Wednesday, March 23, 2011

An 11-year-old's dream


I was 11-years-old when I first discovered that I wanted to be an author. Maybe I was just kidding myself that I could actually do it. I know I've been told that J.K. Rowling was rejected from seven publishers with her idea of Harry Potter and now she's a famous author. It's just one of those "it worked out for her but doesn't mean it will work out for me" stories. She's the exception to the rule. Maybe I'm just not good enough and anyone who tells me that I'm good is just sugar-coating it, putting it in a box with a little red ribbon, then letting that box float down the river to where the chain gang is living in their van, whatever a chain gang is.

I got my two reviews from ABNA (Amazon Breakthrough Novel Award) today. And I was right, both were negative. One was short and basically said that it needed work on the writing and they needed to read more to see if it would be a little good, but though it was too dark for teens. The other review stated that my character was written too immature for the age of 19 and focused on one line about the parent being an alcoholic, then stated that Sophie, my main character, was unlikeable and my writing was compared to a young teenager. I had no sense of depth to my character and the plot was unoriginal. It's a kidnapping story inspired by a true story! All the reviewer read was background on the main character. You don't get to know the character's secrets and depth until later. The reviewer also thought it was stupid that a guy would ever ask a girl's father for permission to date her. Really? I know couples that the guy asked permission. It's not archaic like he/she thinks. The review just kept insulting me as it went along and then stated at the end that my writing was terrible and would never recommend it. I was right; terrible reviews.

Maybe I do just suck at writing! I should abandon my dreams, and change my major to Business so I can sit in an office, staring at cubicle walls, dressed in my manly woman's pant suit (which I never want to wear), share gossip with women that will sell their own children for a good gossip story, and fill out endless meaningless paperwork. It would never make me happy.

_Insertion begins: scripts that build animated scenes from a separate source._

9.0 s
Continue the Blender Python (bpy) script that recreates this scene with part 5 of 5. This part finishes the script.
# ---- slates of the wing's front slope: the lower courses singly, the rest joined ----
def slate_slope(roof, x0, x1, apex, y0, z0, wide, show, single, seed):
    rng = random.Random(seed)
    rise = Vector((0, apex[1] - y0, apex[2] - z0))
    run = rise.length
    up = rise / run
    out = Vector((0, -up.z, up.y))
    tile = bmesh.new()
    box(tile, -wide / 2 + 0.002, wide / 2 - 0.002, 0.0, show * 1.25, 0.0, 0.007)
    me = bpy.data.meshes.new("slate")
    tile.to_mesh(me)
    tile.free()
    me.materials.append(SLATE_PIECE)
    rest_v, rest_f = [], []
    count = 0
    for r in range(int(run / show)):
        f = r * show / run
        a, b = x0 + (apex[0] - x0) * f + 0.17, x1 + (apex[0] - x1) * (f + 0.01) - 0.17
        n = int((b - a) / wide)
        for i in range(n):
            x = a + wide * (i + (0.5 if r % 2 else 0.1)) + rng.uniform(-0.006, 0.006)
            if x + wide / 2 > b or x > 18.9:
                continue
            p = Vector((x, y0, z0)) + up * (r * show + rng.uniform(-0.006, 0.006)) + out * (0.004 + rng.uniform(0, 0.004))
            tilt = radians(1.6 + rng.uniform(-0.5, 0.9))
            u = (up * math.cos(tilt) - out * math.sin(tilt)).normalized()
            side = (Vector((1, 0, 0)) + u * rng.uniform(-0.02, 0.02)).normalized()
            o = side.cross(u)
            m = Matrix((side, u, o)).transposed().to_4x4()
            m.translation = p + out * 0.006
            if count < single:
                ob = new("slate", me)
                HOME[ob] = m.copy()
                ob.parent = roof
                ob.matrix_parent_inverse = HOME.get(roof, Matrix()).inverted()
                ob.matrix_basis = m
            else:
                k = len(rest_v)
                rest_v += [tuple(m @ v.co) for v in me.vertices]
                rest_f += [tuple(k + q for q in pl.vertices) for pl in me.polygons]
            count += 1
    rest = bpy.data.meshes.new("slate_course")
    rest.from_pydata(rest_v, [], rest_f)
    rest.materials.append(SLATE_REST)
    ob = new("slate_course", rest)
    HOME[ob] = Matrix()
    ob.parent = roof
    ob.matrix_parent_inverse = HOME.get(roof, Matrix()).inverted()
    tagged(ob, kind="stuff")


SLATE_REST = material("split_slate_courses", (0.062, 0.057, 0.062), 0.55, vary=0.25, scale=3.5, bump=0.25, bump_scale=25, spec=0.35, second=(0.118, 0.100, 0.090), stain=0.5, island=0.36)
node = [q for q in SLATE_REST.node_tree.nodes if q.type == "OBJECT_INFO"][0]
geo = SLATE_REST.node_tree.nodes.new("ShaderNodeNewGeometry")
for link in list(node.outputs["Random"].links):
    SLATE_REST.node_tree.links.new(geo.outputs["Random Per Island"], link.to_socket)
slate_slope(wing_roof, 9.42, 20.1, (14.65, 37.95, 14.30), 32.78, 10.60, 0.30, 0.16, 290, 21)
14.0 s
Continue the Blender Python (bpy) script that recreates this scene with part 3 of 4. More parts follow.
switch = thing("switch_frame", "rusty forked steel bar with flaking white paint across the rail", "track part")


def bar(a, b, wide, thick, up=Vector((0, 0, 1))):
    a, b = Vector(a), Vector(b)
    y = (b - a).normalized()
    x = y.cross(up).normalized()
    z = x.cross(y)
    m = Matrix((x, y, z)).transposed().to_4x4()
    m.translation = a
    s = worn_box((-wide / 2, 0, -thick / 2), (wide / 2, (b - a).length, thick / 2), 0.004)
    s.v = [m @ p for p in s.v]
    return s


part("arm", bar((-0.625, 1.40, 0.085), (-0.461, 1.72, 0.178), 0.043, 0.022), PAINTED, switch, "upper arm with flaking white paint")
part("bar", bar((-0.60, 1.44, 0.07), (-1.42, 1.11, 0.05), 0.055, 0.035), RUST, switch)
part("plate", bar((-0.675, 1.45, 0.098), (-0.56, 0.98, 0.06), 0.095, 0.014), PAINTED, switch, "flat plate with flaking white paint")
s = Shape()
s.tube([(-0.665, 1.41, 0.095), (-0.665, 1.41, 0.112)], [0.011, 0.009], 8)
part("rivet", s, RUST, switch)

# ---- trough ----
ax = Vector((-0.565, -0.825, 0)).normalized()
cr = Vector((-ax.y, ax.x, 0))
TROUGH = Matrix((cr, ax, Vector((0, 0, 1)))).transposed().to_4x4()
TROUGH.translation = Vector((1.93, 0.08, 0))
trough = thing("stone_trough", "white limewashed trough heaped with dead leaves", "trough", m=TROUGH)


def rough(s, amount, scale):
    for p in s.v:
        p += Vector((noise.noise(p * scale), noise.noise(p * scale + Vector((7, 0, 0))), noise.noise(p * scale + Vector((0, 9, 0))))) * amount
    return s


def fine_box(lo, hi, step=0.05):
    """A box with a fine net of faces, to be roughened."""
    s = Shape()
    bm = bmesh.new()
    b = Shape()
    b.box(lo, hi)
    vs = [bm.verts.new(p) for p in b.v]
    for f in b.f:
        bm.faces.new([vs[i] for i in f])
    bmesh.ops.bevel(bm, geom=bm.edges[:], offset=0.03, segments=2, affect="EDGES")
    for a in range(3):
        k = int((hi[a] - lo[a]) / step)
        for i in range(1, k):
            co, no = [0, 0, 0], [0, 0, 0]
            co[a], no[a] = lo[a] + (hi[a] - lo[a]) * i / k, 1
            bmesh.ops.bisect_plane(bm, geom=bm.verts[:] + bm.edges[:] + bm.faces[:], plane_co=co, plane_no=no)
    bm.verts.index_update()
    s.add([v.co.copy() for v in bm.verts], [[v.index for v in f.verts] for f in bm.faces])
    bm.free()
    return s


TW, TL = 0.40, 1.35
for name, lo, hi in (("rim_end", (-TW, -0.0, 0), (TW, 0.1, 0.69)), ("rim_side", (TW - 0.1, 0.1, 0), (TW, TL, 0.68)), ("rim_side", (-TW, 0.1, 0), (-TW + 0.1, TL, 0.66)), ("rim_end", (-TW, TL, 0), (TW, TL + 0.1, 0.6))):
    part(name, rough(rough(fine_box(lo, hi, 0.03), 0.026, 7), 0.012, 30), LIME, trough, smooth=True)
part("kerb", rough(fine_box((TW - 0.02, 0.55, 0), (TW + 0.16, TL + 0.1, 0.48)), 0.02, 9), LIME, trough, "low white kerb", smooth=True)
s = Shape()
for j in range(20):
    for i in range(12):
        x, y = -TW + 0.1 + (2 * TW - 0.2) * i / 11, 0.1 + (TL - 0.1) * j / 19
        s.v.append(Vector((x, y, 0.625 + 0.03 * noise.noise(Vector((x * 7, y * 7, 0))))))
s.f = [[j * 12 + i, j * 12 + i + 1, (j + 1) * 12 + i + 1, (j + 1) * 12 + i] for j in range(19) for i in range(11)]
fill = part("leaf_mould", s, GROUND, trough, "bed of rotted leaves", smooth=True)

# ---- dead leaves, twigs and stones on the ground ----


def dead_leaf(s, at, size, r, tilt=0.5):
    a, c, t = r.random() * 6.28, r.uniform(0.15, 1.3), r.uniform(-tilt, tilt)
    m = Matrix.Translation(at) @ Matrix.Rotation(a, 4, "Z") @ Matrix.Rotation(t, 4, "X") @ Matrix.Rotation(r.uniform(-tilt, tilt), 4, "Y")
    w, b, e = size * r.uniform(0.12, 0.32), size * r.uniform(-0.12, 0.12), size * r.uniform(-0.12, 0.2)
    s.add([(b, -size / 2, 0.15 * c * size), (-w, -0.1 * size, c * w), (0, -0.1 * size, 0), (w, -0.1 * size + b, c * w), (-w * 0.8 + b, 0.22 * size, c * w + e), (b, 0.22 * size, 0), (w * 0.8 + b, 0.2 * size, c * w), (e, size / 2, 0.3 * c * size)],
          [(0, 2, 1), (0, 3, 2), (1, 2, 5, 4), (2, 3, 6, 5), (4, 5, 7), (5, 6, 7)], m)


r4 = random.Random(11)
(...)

What was I thinking? The odds of actual going anywhere in ABNA. 10,000 people enter their novel, their hopes and dreams waiting for the fact that only 2 will receive winning publishing contracts. 9,998 people will be rejected and crushed. 0.02% is your chance of winning. Why would anyone do that to themselves? You've got a better chance of tapping dancing with a hippo and being struck by lightning twice. I don't know if I would ever do this contest again. As least with an agent you have a 50% percent chance... because they will either say yes or no, then you move on to another.

I don't think I can stand the rejections around writing... I'll stick to writing NCIS fanfiction and dreaming of getting married. Hopefully no one will squish those dreams too quickly. For right now, I don't want to focus on writing anything and I've not a bit of interest in continuing what I've started. Maybe another day, but today... No, I'm done for a while.

At 11-years-old, I couldn't have known that... my dreams were unreachable... at least at this point in my life. I wouldn't want to have crushed her dreams, but growing up did that to me anyway.



  1. Oh, I'm sorry Krista! I haven't read any of your work but I would like to. Don't give up so quickly, maybe your work isn't top notch yet, but I'm sure you could improve. And at least lots of people enjoyed your book enough to buy it and read it.

  2. Krista, even if I wasn't friends with you, I would still read and enjoy your writing. Your characters have depth and I think your writing is very good for teen readers. That contest might not have been the right one to enter, but just think, you have how many people reading your other novel right now. You have some good reviews and only one bad one - I'd say you're doing really well. I say look into agents and never, NEVER give up that dream.

    "Being defeated is often a temporary condition. Giving up is what makes it permanent." - Marilyn vos Savant

  3. You can't give up! I know it hurts getting rejected, but most writers do get rejected. You got through the pitch stage, so your premise is strong. Maybe another strong edit is all your work needs.

    I know how you feel, because I'm my own worst critic. Whenever I get any criticism I find it hard to shrug off. Unfortunately, us sensitive souls have to battle that bit harder to get anywhere because we're so easily discouraged. You can't give up on your dreams though!

    "Being defeated is often a temporary condition. Giving up is what makes it permanent." - Marilyn vos Savant

    Molly- what a great quote! I'm definitely borrowing that one :)

  4. Krista! Giving up is not the answer!!!!! I haven't been able to read any of your writings yet but I remember a young girl with one of her first stories asking me what she thought of the beginning. I saw promise there. God wouldn't have put a dream in your heart just to rip it away. You know that. Keep at it. Maybe it just isn't the right time or maybe God is building you up for something really amazing. Patience girl!!! God has a great plan for you. Just let Him continue to work with you!

    Love ya girl!!!

  5. A few bad reviews and you quit? If it was really your dream to be an author, take the criticism and use it! They may have offended you, but their intent was NOT to hurt your feelings, it was to help you develop your skills. You are young, you are still in college and you haven't seen much of life yet. Keep writing, keep getting better and keeping asking people who don't know you what they think of your writing. At least then you know they aren't just telling you it was good to not hurt your feelings.